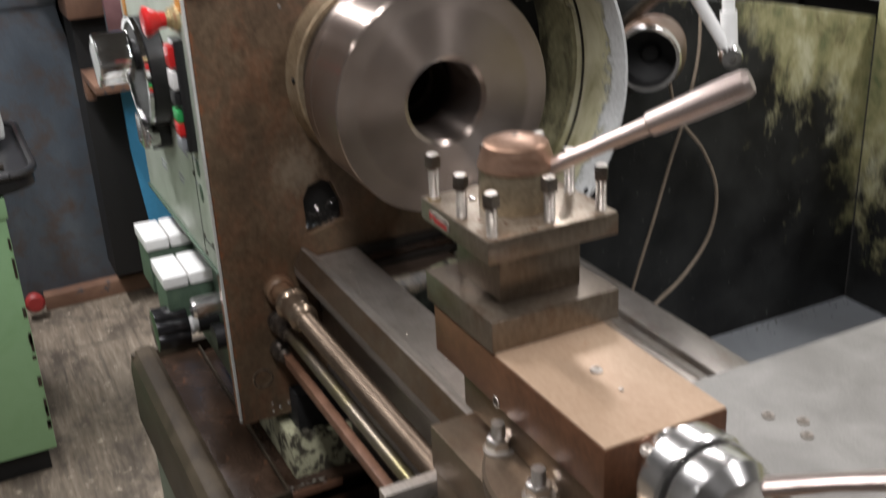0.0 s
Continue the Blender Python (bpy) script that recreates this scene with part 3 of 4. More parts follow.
    for mat, z0, z1 in ((M_RED, 1.083, 1.106), (M_WHITE, 1.06, 1.079), (M_BLACK, 1.042, 1.057), (M_GRN, 1.024, 1.037), (M_RED, 1.009, 1.0235), (M_TRAY, 0.992, 1.007)):
        part("button", box(-0.043, -0.021, hy0 - 0.019, hy0 - 0.0128, z0 + 0.01, z1 + 0.01, 0.0015), mat, strip)
    stop = part("emergency_stop", revolve([(0, 0.0135), (0.004, 0.0135), (0.006, 0.011), (0.0095, 0.011), (0.0095, 0.008), (0.017, 0.008)], (-0.026, hy0 - 0.003, 1.143), (0, -1, 0), 24), M_BRASS, lathe, "brass collar under a mushroom button")
    part("mushroom_button", revolve([(0.013, 0.0), (0.013, 0.008), (0.019, 0.0085), (0.025, 0.012), (0.031, 0.0155), (0.034, 0.0155), (0.036, 0.012), (0.0368, 0)], (-0.026, hy0 - 0.003, 1.143), (0, -1, 0), 28), M_RED, stop, "red mushroom button")
    part("rating_label", box(-0.026, -0.006, hy0 - 0.0042, hy0 - 0.003, 1.151, 1.164, 0.0002), M_ORANGE, up, "orange warning label")
    part("rating_label", box(-0.34, -0.32, hy0 - 0.0042, hy0 - 0.003, 1.1, 1.14, 0.0002), M_ORANGE, up, "orange warning label")
    # speed selector: black dial with chrome knob
    c = (-0.165, hy0 - 0.003, 1.062)
    dial = part("speed_dial", revolve([(0, 0.0), (0, 0.06), (0.003, 0.064), (0.02, 0.064), (0.024, 0.061), (0.024, 0)], c, (0, -1, 0), 48), M_BLACK, lathe, "black round speed dial")
    part("dial_rim", revolve([(0.0225, 0.065), (0.027, 0.065), (0.027, 0.059), (0.0245, 0.059)], c, (0, -1, 0), 48), M_CHROME, dial)
    part("dial_tab", facing_y(rounded(-0.18, -0.148, 0.97, 1.01, 0.008), hy0 - 0.026, hy0 - 0.004, 0.001), M_BLACK, dial)
    lobes = [((0.0275 + 0.0032 * math.cos(4 * k + 0.5)) * math.cos(k), (0.0275 + 0.0032 * math.cos(4 * k + 0.5)) * math.sin(k)) for k in [2 * math.pi * i / 48 for i in range(48)]]
    part("chrome_knob", prism(lobes, (c[0], c[1] - 0.03, c[2] + 0.02), (1, 0, 0), (0, 0, 1), (0, -1, 0), 0.04, 0.003, 3), M_CHROME, dial, "polished chrome knob")
    part("knob_neck", revolve([(0.024, 0.018), (0.031, 0.018)], (c[0], c[1], c[2] + 0.02), (0, -1, 0), 24), M_BLACK, dial)
    lever = part("selector_lever", box(-0.225, -0.19, hy0 - 0.03, hy0 - 0.003, 0.962, 1.0, 0.003), M_CHROME_DULL, lathe, "chrome selector lever")
    part("lever_tip", revolve([(0, 0.009), (0.004, 0.0105), (0.012, 0.0105), (0.014, 0.008), (0.014, 0)], (-0.14, hy0 - 0.02, 0.99), (0, -1, 0), 16), M_CHROME, lever)
    # feed selector levers with pale square grips, white painting the light on chrome
    for x, z in ((-0.262, 0.815), (-0.172, 0.797)):
        lv = part("feed_lever", box(x - 0.034, x + 0.034, -0.251, -0.192, z - 0.06, z, 0.003), M_GREEN_DARK, lathe, "dark green feed lever block with bright top plates")
        for k in (-1, 1):
            part("top_plate", box(x - 0.036, x + 0.036, -0.2215 + k * 0.0162 - 0.0152, -0.2215 + k * 0.0162 + 0.0152, z + 0.0005, z + 0.016, 0.0025, 3), M_WHITE, lv, "chrome top plate, white for the light it reflects")
    # fluted black knob on a chrome collar
    kx, kz, ky = -0.148, 0.742, -0.192
    kn = part("feed_knob", revolve([(0, 0.017), (0.026, 0.017), (0.026, 0)], (kx, ky, kz), (0, -1, 0), 24), M_BLACK, lathe, "black fluted knob on a chrome collar")
    part("collar", revolve([(0.026, 0.0), (0.026, 0.014), (0.034, 0.0165), (0.04, 0.0135), (0.04, 0)], (kx, ky, kz), (0, -1, 0), 24), M_WHITE, kn)
    flutes = [((0.0275 - (0.0045 if i % 7 == 0 else 0.0016 if i % 7 in (1, 6) else 0)) * math.cos(2 * math.pi * i / 56), (0.0275 - (0.0045 if i % 7 == 0 else 0.0016 if i % 7 in (1, 6) else 0)) * math.sin(2 * math.pi * i / 56)) for i in range(56)]
    part("fluted_grip", prism(flutes, (kx, ky - 0.039, kz), (1, 0, 0), (0, 0, 1), (0, -1, 0), 0.04, 0.001), M_KNOB, kn)
    part("stub", revolve([(0, 0.0135), (0.036, 0.0135), (0.04, 0.011), (0.04, 0)], (-0.095, ky, 0.784), (0, -1, 0), 20), M_CHROME_DULL, kn)
    part("stub_root", revolve([(0, 0.016), (0.02, 0.016), (0.02, 0)], (-0.085, ky, 0.745), (0, -1, 0), 20), M_BLACK, kn)
    # spindle boss ring
    boss = part("spindle_boss", revolve([(0.0, 0.1095), (0.004, 0.108), (0.0235, 0.1055), (0.0255, 0.104), (0.0255, 0.095), (0.012, 0.093), (0.012, 0)], (0, AX_Y, AX_Z), (1, 0, 0), 96), M_BOSS, lathe, "oily tan spindle boss ring")
    part("oil_hole", revolve([(0, 0.0032), (0.0015, 0.003), (0.002, 0)], (0.0178, AX_Y - 0.106, AX_Z + 0.006), (0, -1, 0.04), 10), M_HOLE, boss)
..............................
Work to complete →
Count the lines of the data that include the string "with", and give only that number.

Result for this exercise →
4